Iran has voiced criticism over new US sanctions imposed on a dozen Iranian entities and officials accused of "serious" human rights abuses.
Washington announced the sanctions late Tuesday, adding to already stringent measures against the Islamic republic.
They came just before talks on reviving a nuclear deal between Tehran and world powers are to resume on Thursday in Vienna, according to Iran's main negotiator.
"Even amid #ViennaTalks, US cannot stop imposing sanctions against Iran," Iranian foreign ministry spokesman Saeed Khatibzadeh tweeted.
"Washington fails to understand that 'maximum failure' and a diplomatic breakthrough are mutually exclusive," he added.
"Doubling down on sanctions won't create leverage -- and is anything but seriousness and goodwill."
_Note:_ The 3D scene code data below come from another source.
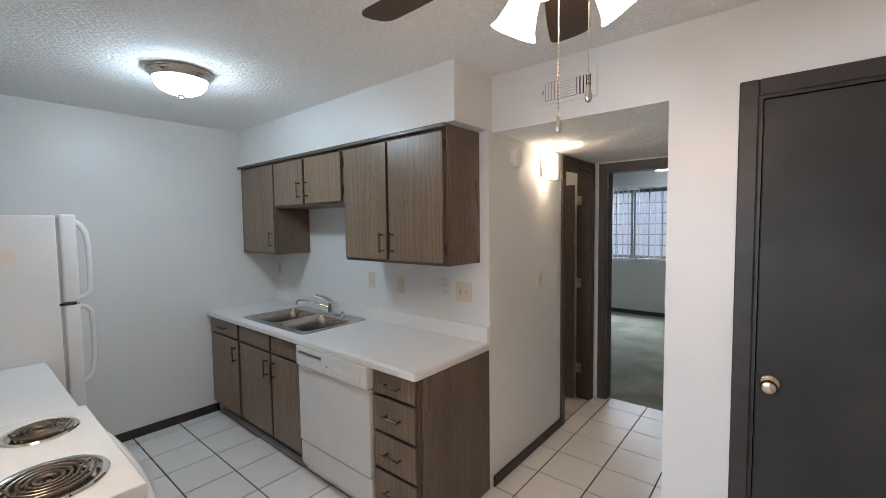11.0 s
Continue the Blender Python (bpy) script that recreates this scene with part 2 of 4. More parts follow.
# ---- mesh helpers ----
def add_box(bm, x0, x1, y0, y1, z0, z1, bevel=0.0, seg=1):
    made = bmesh.ops.create_cube(bm, size=1.0)["verts"]
    for v in made:
        v.co = Vector(((x0 + x1) / 2 + v.co.x * (x1 - x0), (y0 + y1) / 2 + v.co.y * (y1 - y0), (z0 + z1) / 2 + v.co.z * (z1 - z0)))
    if bevel:
        edges = list({e for v in made for e in v.link_edges})
        bmesh.ops.bevel(bm, geom=edges, offset=bevel, segments=seg, profile=0.6, affect="EDGES", clamp_overlap=True)
    return bm


def box(*args):
    return add_box(bmesh.new(), *args)


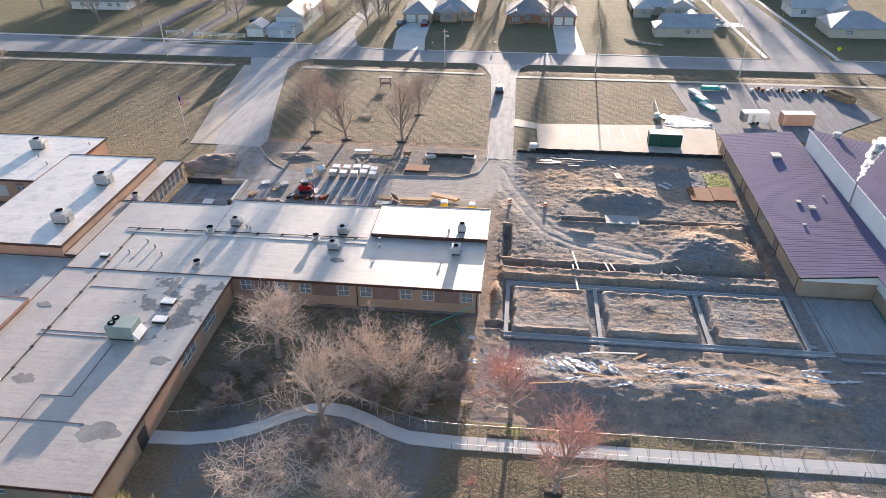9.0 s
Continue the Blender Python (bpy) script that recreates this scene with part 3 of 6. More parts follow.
for side in (((-55.2, 173.8), (-53.7, 164.1), (-50.5, 159.2), (-48.2, 156.7), (-45.5, 154.7)), ((-9.9, 168.8), (-9.8, 161.6), (-11.0, 157.0), (-14.1, 154.7), (-27.3, 154.1))):
    for (ax, ay), (bx, by) in zip(side, side[1:]):
        tube(bm, (ax, ay, 0.04), (bx, by, 0.04), 0.1, sides=6)
single("kerb_edge", bm, M["concrete"], "curved concrete kerb edge of the drive", "kerb", "structure")
slab("turnaround", [(-61, 157), (-53, 156.6), (-48, 156.2), (-53.4, 163.5), (-62, 164.2)], 0.047, M["lot"], "muddy asphalt turnaround", "pavement")
M["verge"] = mat("verge_grass", (0.17, 0.14, 0.08), (0.1, 0.09, 0.05), 0.6, 4.0, 0.95, bumpy=0.8, depth=0.1)
for pts in ([(-134.5, 230.9), (-118.5, 231.0), (-119.5, 232.0), (-136.3, 232.3)], [(-110.1, 230.3), (-102.1, 230.4), (-103.2, 231.6), (-111.6, 231.6)], [(-95.7, 229.4), (-77.5, 229.2), (-78.5, 230.6), (-97.0, 230.4)]):
    slab("grass_verge", pts, 0.12, M["verge"], "narrow grass island beside the street", "grass verge")
WALK = [(-40.6, 92.2), (-36.5, 92.4), (-33.0, 93.2), (-30.0, 94.6), (-27.2, 96.6), (-25.4, 97.6), (-23.4, 98.0), (-21.2, 97.8), (-18.6, 96.8), (-16.2, 95.6), (-14.0, 94.9), (-9, 94.7), (46.5, 95.7)]
lo = [(x, y - 0.85) for x, y in WALK]
hi = [(x, y + 0.85) for x, y in WALK][::-1]
slab("walkway", lo + hi, 0.1, M["walk"], "curving pale concrete walkway", "path")
slab("walkway", [(43.8, 96.6), (47.6, 94.8), (47.6, 100.8), (44.6, 100.8)], 0.104, M["walk"], "concrete apron at the gym door", "path")
bm = bmesh.new()
for k in range(18):
    x = -8 + 3 * k
    box(bm, x, x + 0.04, 93.9 + 0.018 * (x + 9), 95.6 + 0.018 * (x + 9), 0.1, 0.104)
single("walkway_joints", bm, M["dark"], "dark joints between walkway slabs", "joint", "structure")
bm = bmesh.new()
for k in range(6):
    x = -36.9 + 1.72 * k
    box(bm, x - 0.06, x + 0.06, 142.2, 151.6, 0.046, 0.05)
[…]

The new US measures target government officials and organisations involved in the repression of protesters and political activists, and prisons where activists have been held in brutal conditions.
After a pause of several months the nuclear talks resumed in Vienna last week but paused on Friday.
Ali Bagheri, Tehran's main negotiator, said during a visit to Moscow on Tuesday that the talks would resume Thursday.
A US official, speaking anonymously, said his country was "much less concerned about the when, and much more concerned about... whether Iran comes back to Vienna prepared to engage in good faith".
The Vienna talks are aimed at bringing Washington back into the 2015 deal that offered Iran relief from sanctions in return for curbs on its nuclear activity to ensure it could not develop an atomic weapon.
Former US president Donald Trump pulled out of the deal in 2018.
Iran wants a lifting of all US sanctions which were imposed after Trump's withdrawal.
President Joe Biden's administration, however, has said it will only negotiate measures taken by Trump over the nuclear programme, such as a unilateral ban on oil sales -- not steps imposed on other concerns such as human rights.
Iran has always insisted that its nuclear programme is peaceful.